Please see all of our Spikes Asia 2014 coverage here
We are inundated with an infinite supply of messages in a finite amount of time, which makes it very difficult to decide what is deserving of our time and attention, said Bennison. So this is leading to shifts to how we communicate, and marketers need to reinvent their approach from complex, multimedia-rich messages to of-the-essence, lightweight ones.
How little can we ask someone to do to interact with your brand for maximum impact?
Here are some key pointers from Bennison's talk:
- We need to stop marketing at people and start marketing for people.
- Mobile is not a thing of afterthought. It's the thing. This type of change in media consumption hasn't happened since the 1950s, when TV overtook radio.
- Whatever you're saying on Facebook should be what someone at a dinner party wants to hear, in order to maximise your advertising creative for business results.
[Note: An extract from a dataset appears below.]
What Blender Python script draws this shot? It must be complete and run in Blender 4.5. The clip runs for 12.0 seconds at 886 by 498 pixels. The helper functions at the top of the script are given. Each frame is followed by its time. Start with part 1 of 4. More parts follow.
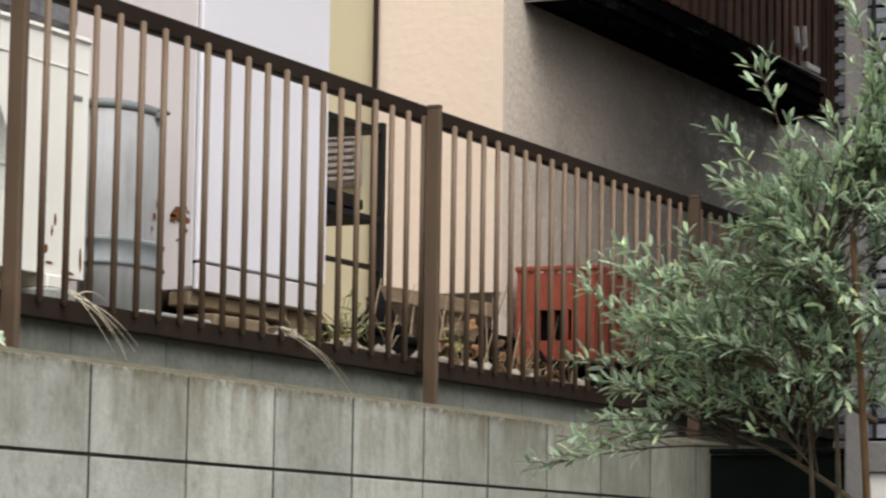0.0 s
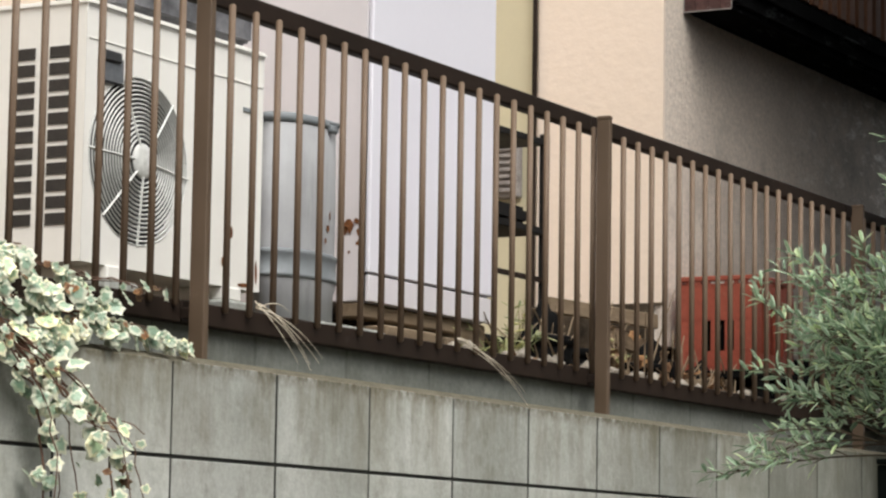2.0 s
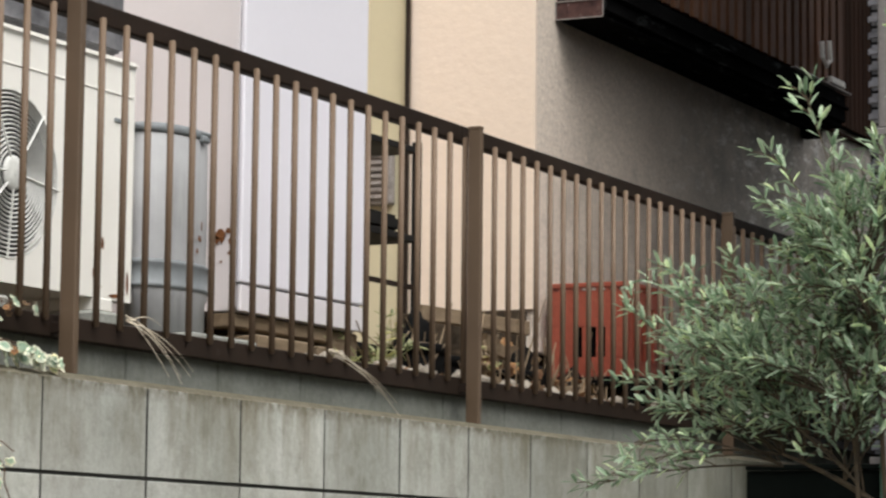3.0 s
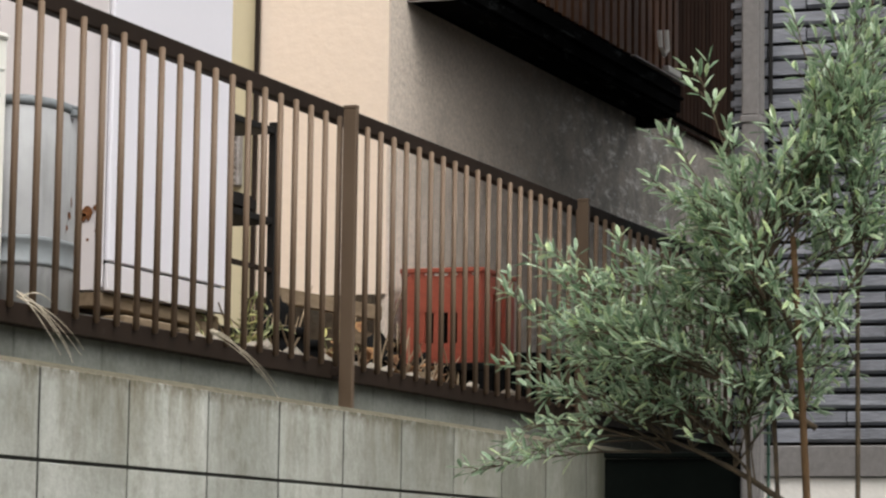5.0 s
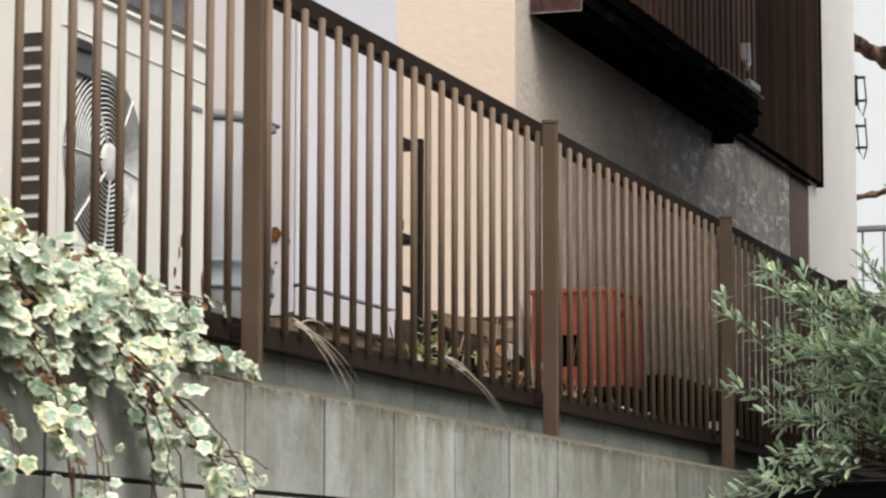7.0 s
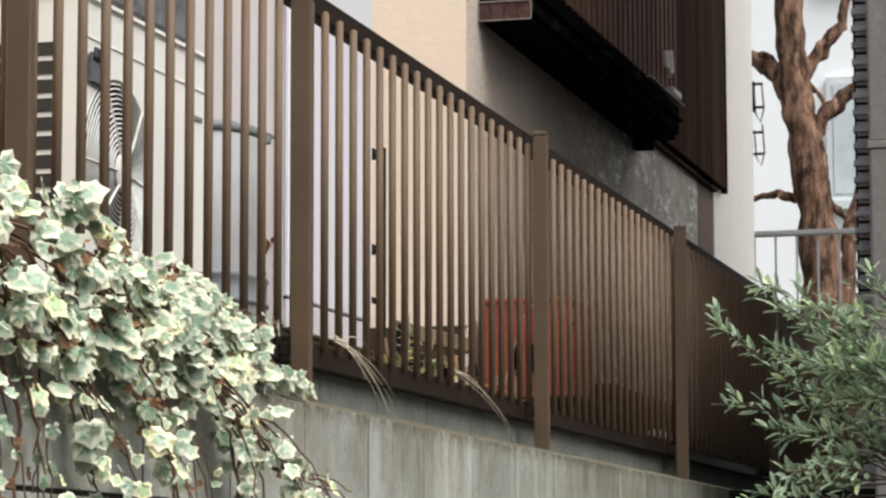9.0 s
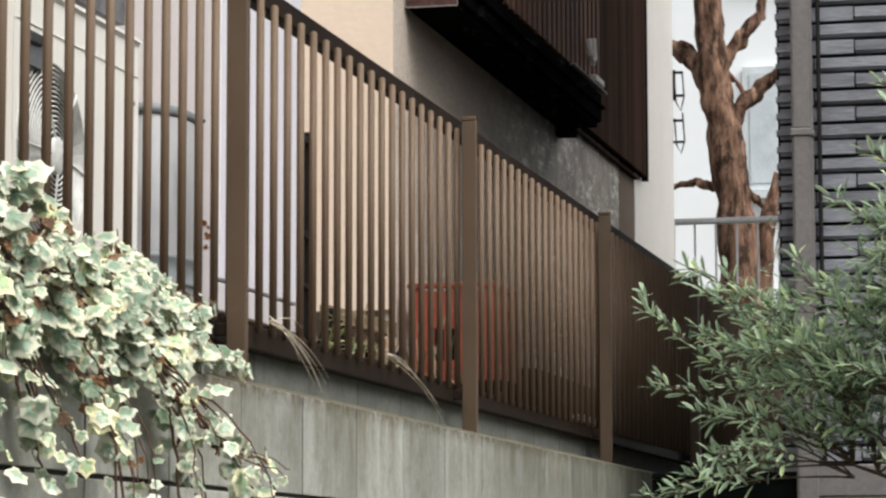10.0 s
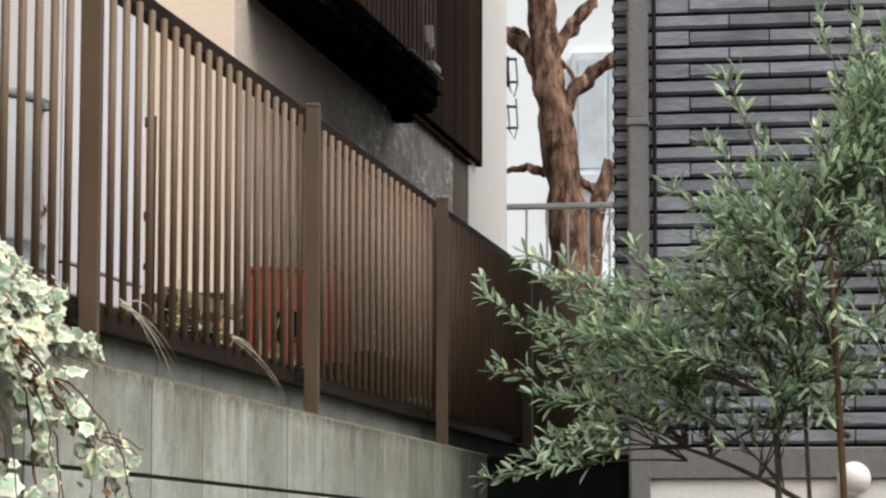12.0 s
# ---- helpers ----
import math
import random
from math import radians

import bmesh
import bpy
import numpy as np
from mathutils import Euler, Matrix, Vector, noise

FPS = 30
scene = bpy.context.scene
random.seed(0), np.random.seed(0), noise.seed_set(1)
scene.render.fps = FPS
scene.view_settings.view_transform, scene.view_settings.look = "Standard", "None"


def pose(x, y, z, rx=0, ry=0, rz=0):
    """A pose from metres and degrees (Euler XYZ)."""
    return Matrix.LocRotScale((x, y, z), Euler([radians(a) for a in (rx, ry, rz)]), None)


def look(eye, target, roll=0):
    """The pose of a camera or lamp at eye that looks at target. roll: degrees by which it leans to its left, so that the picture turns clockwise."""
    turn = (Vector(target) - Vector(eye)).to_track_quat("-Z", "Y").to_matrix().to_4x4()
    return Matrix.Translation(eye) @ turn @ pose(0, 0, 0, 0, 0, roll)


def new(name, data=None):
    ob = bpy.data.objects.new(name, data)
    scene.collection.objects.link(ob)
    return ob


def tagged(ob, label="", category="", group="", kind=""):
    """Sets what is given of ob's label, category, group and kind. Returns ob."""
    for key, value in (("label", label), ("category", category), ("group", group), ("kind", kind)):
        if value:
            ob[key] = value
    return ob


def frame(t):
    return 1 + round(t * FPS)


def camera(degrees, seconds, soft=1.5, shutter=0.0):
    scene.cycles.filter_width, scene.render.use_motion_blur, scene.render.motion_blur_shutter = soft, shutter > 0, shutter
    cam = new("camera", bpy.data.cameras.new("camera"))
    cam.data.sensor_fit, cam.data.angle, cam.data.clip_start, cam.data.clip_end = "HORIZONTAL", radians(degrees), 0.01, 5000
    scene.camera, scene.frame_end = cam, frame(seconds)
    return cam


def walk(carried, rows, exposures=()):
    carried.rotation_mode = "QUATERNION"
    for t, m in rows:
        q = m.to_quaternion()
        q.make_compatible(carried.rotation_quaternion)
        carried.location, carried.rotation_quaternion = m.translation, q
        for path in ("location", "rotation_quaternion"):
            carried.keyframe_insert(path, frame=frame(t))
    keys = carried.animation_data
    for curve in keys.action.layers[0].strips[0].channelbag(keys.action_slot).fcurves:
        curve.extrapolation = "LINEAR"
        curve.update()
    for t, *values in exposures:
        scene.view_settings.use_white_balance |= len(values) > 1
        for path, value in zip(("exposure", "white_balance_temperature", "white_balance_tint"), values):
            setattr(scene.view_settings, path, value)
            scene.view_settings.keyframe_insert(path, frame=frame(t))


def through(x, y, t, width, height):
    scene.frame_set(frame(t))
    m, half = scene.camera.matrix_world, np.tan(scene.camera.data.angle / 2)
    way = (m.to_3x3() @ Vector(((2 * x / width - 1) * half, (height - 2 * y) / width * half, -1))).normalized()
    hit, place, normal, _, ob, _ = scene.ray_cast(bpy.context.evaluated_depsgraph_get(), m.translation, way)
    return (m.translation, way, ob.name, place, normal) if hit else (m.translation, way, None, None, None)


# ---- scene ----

- A lot of time and energy and analytics are placed on the media, but with less consideration given to the creative. If I'm trying to sell toothpaste and put out an ad with cute puppies, I will get a lot of clicks, but that will not translate to great business results.
- Storytelling principles: Be authentic, be useful, be relevant, be entertaining. Bennison cited the examples below:
Wendy’s 'Pretzel Love Song' campaign
Scoot's 'What The Fog' campaign
Newcastle Brown Ale's 'If We Made It' campaign
Campaign's observation: Nothing we haven't heard, and wouldn't it be better to place such a 101-level presentation at the beginning instead of at the end of the festival? Also, we must say there were few Asia-applicable insights despite the speaker's job title. The case studies from the West amounted to an entertaining showcase, but we need to do a little more than to entertain.